(Rows from a dataset of clips and code)
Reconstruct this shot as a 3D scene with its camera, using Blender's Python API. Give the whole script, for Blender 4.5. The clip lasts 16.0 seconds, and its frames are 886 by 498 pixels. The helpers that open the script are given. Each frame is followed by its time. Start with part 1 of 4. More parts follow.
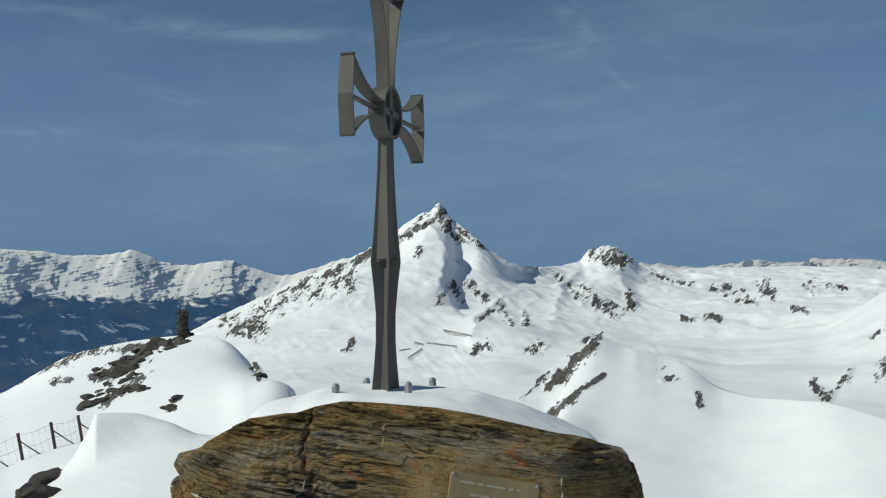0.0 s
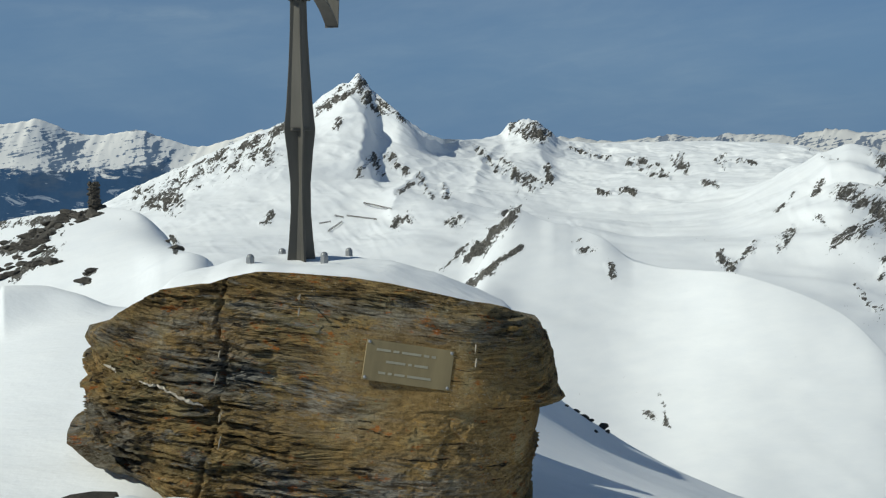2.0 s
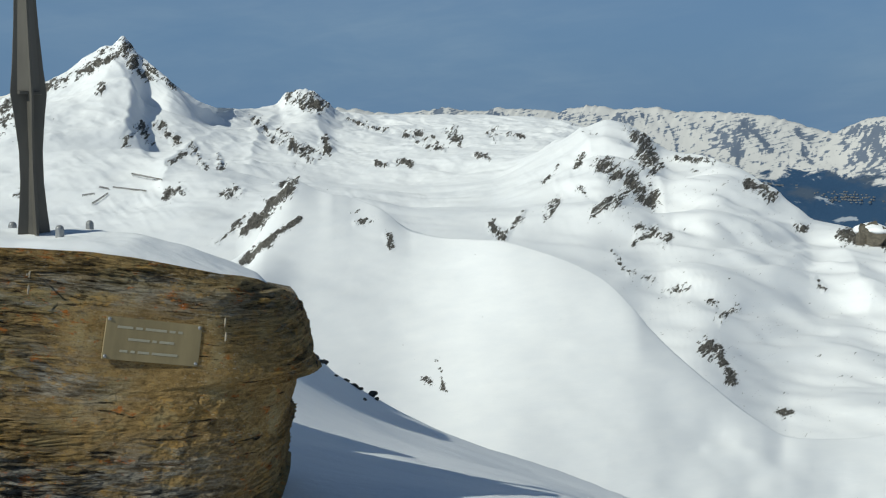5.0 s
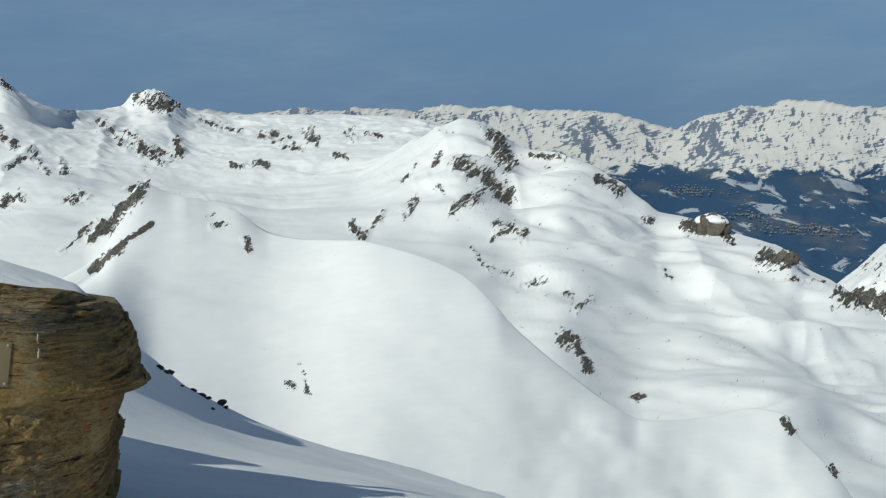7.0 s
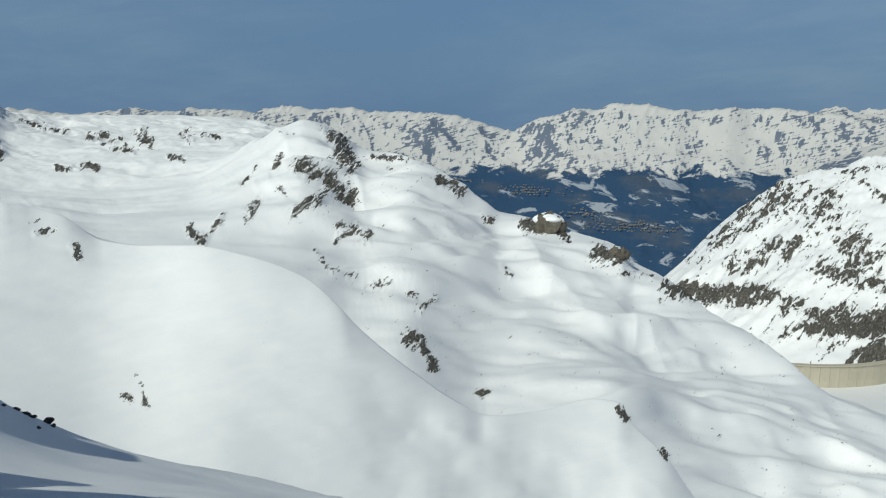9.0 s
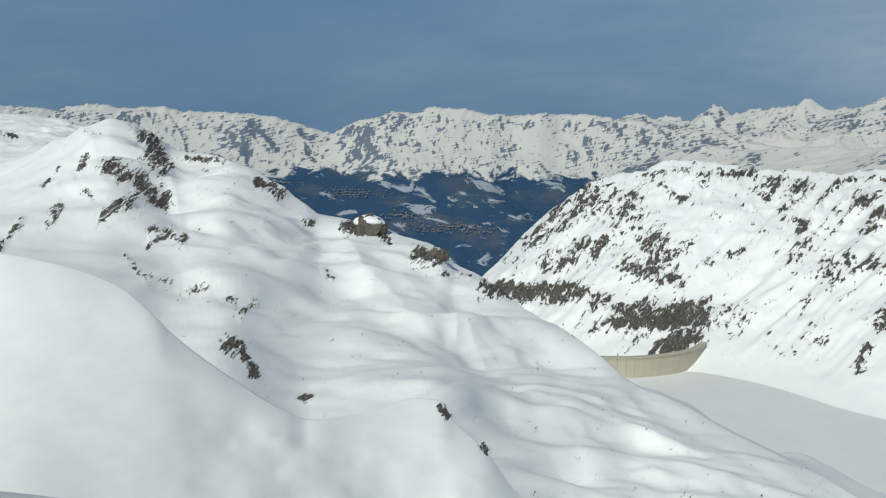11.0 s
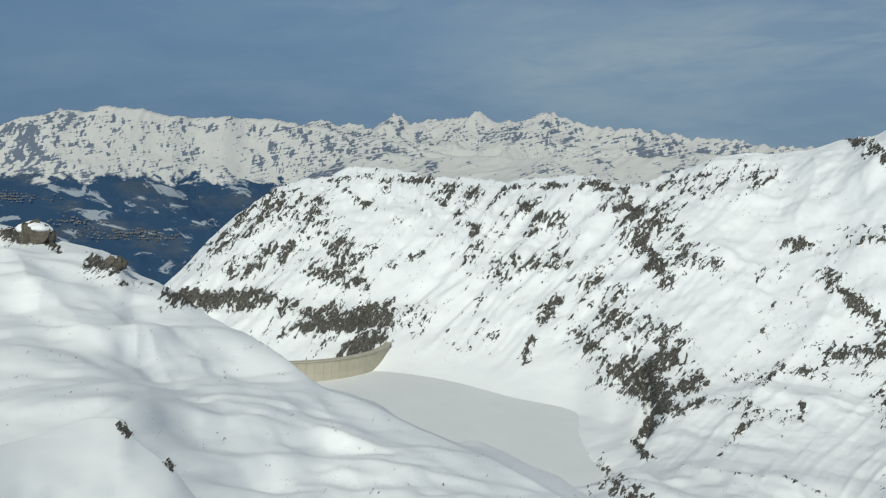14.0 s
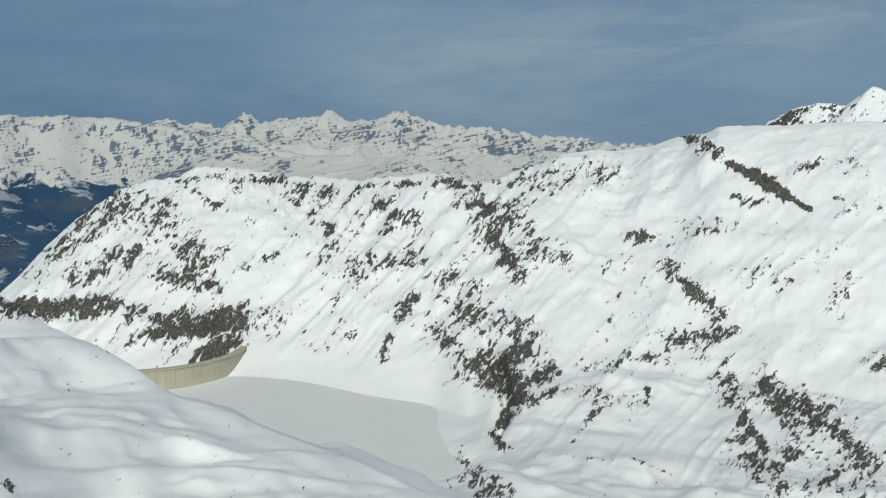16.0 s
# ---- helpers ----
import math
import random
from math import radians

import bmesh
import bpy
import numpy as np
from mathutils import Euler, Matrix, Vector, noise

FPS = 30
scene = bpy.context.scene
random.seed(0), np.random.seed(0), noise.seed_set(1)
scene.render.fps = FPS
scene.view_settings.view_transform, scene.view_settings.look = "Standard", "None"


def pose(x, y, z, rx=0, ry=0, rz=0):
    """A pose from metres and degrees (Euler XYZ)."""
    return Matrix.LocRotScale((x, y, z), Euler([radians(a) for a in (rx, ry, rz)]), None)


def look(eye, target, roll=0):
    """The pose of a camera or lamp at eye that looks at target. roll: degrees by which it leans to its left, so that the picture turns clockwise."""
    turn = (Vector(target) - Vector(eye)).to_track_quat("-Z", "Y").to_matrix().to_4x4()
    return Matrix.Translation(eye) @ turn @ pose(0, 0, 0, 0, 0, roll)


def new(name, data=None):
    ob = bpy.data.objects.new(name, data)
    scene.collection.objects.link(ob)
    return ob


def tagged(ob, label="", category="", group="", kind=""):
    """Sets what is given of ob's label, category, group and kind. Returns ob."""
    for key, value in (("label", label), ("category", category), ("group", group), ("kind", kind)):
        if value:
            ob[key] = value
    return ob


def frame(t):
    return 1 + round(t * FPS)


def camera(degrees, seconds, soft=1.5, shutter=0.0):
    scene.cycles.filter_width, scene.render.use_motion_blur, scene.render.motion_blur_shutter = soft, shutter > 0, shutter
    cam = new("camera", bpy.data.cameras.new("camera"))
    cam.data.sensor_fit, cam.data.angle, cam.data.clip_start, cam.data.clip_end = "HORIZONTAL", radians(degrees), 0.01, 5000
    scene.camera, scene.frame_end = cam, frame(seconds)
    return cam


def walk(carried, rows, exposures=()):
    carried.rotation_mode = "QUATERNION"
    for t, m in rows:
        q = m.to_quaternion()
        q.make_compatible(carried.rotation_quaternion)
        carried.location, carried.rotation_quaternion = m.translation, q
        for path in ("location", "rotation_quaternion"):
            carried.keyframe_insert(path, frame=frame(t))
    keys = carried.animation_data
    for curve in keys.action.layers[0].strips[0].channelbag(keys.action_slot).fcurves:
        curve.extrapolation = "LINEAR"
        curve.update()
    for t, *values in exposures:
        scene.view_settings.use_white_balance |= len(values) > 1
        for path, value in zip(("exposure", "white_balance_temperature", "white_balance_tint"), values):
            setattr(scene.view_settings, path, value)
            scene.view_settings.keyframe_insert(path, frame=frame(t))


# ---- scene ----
cam = camera(52.0, 16.0, soft=1.2)
walk(cam, [
    (0.0, pose(-0.000, -0.000, 0.000, 91.00, 0.50, -0.00)),
    (0.5, pose(0.002, 0.011, -0.003, 88.68, 0.52, -0.72)),
    (1.0, pose(0.002, 0.015, -0.005, 86.26, 0.39, -1.59)),
    (1.5, pose(0.009, 0.020, -0.008, 84.36, 0.27, -3.03)),
    (2.0, pose(0.016, 0.035, -0.013, 82.97, 0.05, -5.00)),
    (2.5, pose(0.028, 0.047, -0.015, 82.00, -0.25, -7.10)),
    (3.0, pose(0.040, 0.053, -0.018, 81.43, -0.44, -9.41)),
    (3.5, pose(0.053, 0.046, -0.018, 81.28, -0.77, -11.80)),
    (4.0, pose(0.063, 0.033, -0.017, 81.32, -1.05, -14.19)),
    (6.5, pose(0.221, -0.010, -0.012, 81.26, -0.70, -25.51)),
    (7.0, pose(0.234, -0.022, -0.006, 81.40, -0.69, -27.74)),
    (7.5, pose(0.237, -0.035, 0.002, 81.53, -0.75, -30.15)),
    (8.0, pose(0.239, -0.048, 0.008, 81.57, -0.70, -32.64)),
    (8.5, pose(0.242, -0.058, 0.011, 81.60, -0.73, -35.10)),
    (9.0, pose(0.246, -0.066, 0.013, 81.64, -0.98, -37.62)),
    (11.5, pose(0.268, -0.090, 0.015, 82.20, -2.04, -51.90)),
    (12.0, pose(0.272, -0.092, 0.015, 82.36, -2.35, -55.03)),
    (12.5, pose(0.276, -0.094, 0.015, 82.54, -2.68, -58.30)),
    (13.0, pose(0.280, -0.096, 0.015, 82.71, -3.01, -61.54)),
    (13.5, pose(0.284, -0.098, 0.015, 82.98, -3.23, -65.08)),
    (14.0, pose(0.288, -0.099, 0.015, 83.28, -3.40, -68.39)),
    (14.5, pose(0.292, -0.100, 0.015, 83.53, -3.41, -71.16)),
    (15.0, pose(0.295, -0.100, 0.015, 83.69, -3.32, -73.40)),
    (15.5, pose(0.298, -0.100, 0.015, 83.70, -3.20, -75.45)),
    (16.0, pose(0.300, -0.100, 0.015, 83.72, -3.09, -77.59)),
], exposures=[(0.0, -0.05, 6450, 1), (4.0, 0.04, 6450, 1), (8.5, -0.05, 6450, 1), (11.5, -0.12, 6450, 1), (13.0, -0.15, 6450, 1), (16.0, -0.24, 6450, 1)])
SUN_AZ, SUN_EL = -106.0, 39.5          # bearing from +y (clockwise) and height of the sun, degrees

# ---- world and sun ----
world = bpy.data.worlds.new("world")
scene.world = world
world.use_nodes = True
wn, wl = world.node_tree.nodes, world.node_tree.links
wn.clear()
w_out = wn.new("ShaderNodeOutputWorld")
w_bg = wn.new("ShaderNodeBackground")
w_sky = wn.new("ShaderNodeTexSky")
w_sky.sky_type = "NISHITA"
w_sky.sun_disc = False
w_sky.sun_elevation = radians(SUN_EL)
w_sky.sun_rotation = radians(SUN_AZ)
w_sky.altitude = 2600
w_sky.air_density, w_sky.dust_density, w_sky.ozone_density = 0.75, 0.0, 3.0
w_bg.inputs["Strength"].default_value = 0.070
w_co = wn.new("ShaderNodeTexCoord")


def wnode(kind, **inputs):
    n = wn.new(kind)
    for k, v in inputs.items():
        n.inputs[k].default_value = v
    return n


# thin cirrus over the clear sky: a faint veil, wisps, and a few drawn-out streaks
def wmath(op, a, b):
    n = wn.new("ShaderNodeMath")
    n.operation = op
    for i, v in enumerate((a, b)):
        if isinstance(v, (int, float)):
            n.inputs[i].default_value = v
        else:
            wl.new(v, n.inputs[i])
    return n.outputs[0]


w_at = wn.new("ShaderNodeSeparateXYZ")
wl.new(w_co.outputs["Generated"], w_at.inputs["Vector"])
sky_az = wmath("MULTIPLY", wmath("ARCTAN2", w_at.outputs["X"], w_at.outputs["Y"]), 180 / math.pi)
sky_el = wmath("MULTIPLY", wmath("ARCSINE", w_at.outputs["Z"], 0.0), 180 / math.pi)


def sky_noise(sx, sy, slope, detail, rough, lo, hi, shift):
    """Ragged streaks in bearing and height, running up to one side by the slope."""
    c = wn.new("ShaderNodeCombineXYZ")
    wl.new(wmath("MULTIPLY", sky_az, sx), c.inputs["X"])
    wl.new(wmath("MULTIPLY", wmath("SUBTRACT", sky_el, wmath("MULTIPLY", sky_az, slope)), sy), c.inputs["Y"])
    c.inputs["Z"].default_value = shift
    n = wnode("ShaderNodeTexNoise", Scale=1.0, Detail=detail, Roughness=rough, Distortion=0.5)
    wl.new(c.outputs["Vector"], n.inputs["Vector"])
    r = wn.new("ShaderNodeMapRange")
    r.inputs["From Min"].default_value, r.inputs["From Max"].default_value = lo, hi
    wl.new(n.outputs["Fac"], r.inputs["Value"])
    return r.outputs["Result"]


def sky_band(az, el, slope, wide, tall, strength, texture):
    """A drawn-out cloud: an oblique streak round one place of the sky, broken up by the texture."""
    u = wmath("DIVIDE", wmath("SUBTRACT", sky_az, az), wide)
    v = wmath("DIVIDE", wmath("SUBTRACT", wmath("SUBTRACT", sky_el, el), wmath("MULTIPLY", wmath("SUBTRACT", sky_az, az), slope)), tall)
    d = wmath("ADD", wmath("MULTIPLY", u, u), wmath("MULTIPLY", v, v))
    return wmath("MULTIPLY", wmath("MULTIPLY", wmath("POWER", 2.718, wmath("MULTIPLY", d, -1.0)), texture), strength)


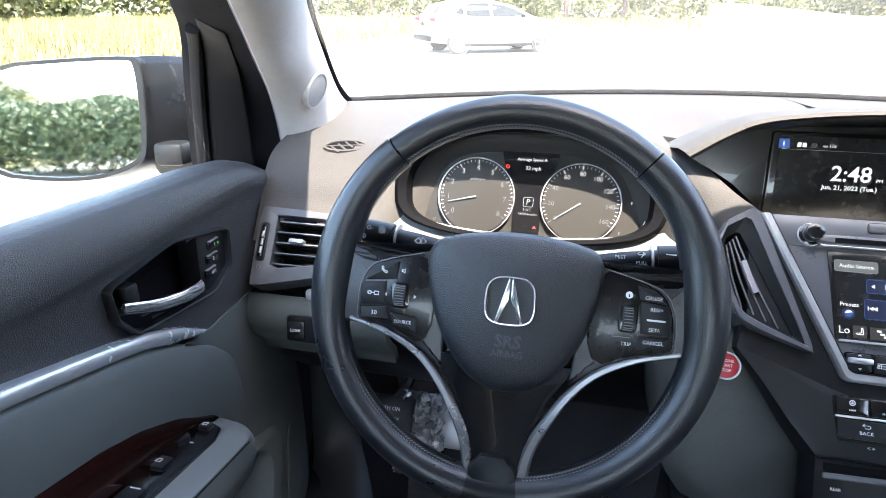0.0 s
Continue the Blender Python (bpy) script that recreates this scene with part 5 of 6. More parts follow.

## STATED EXERCISE
Provide the number of lines in the entries that include "camera", and no other text.

## RESPONSE
6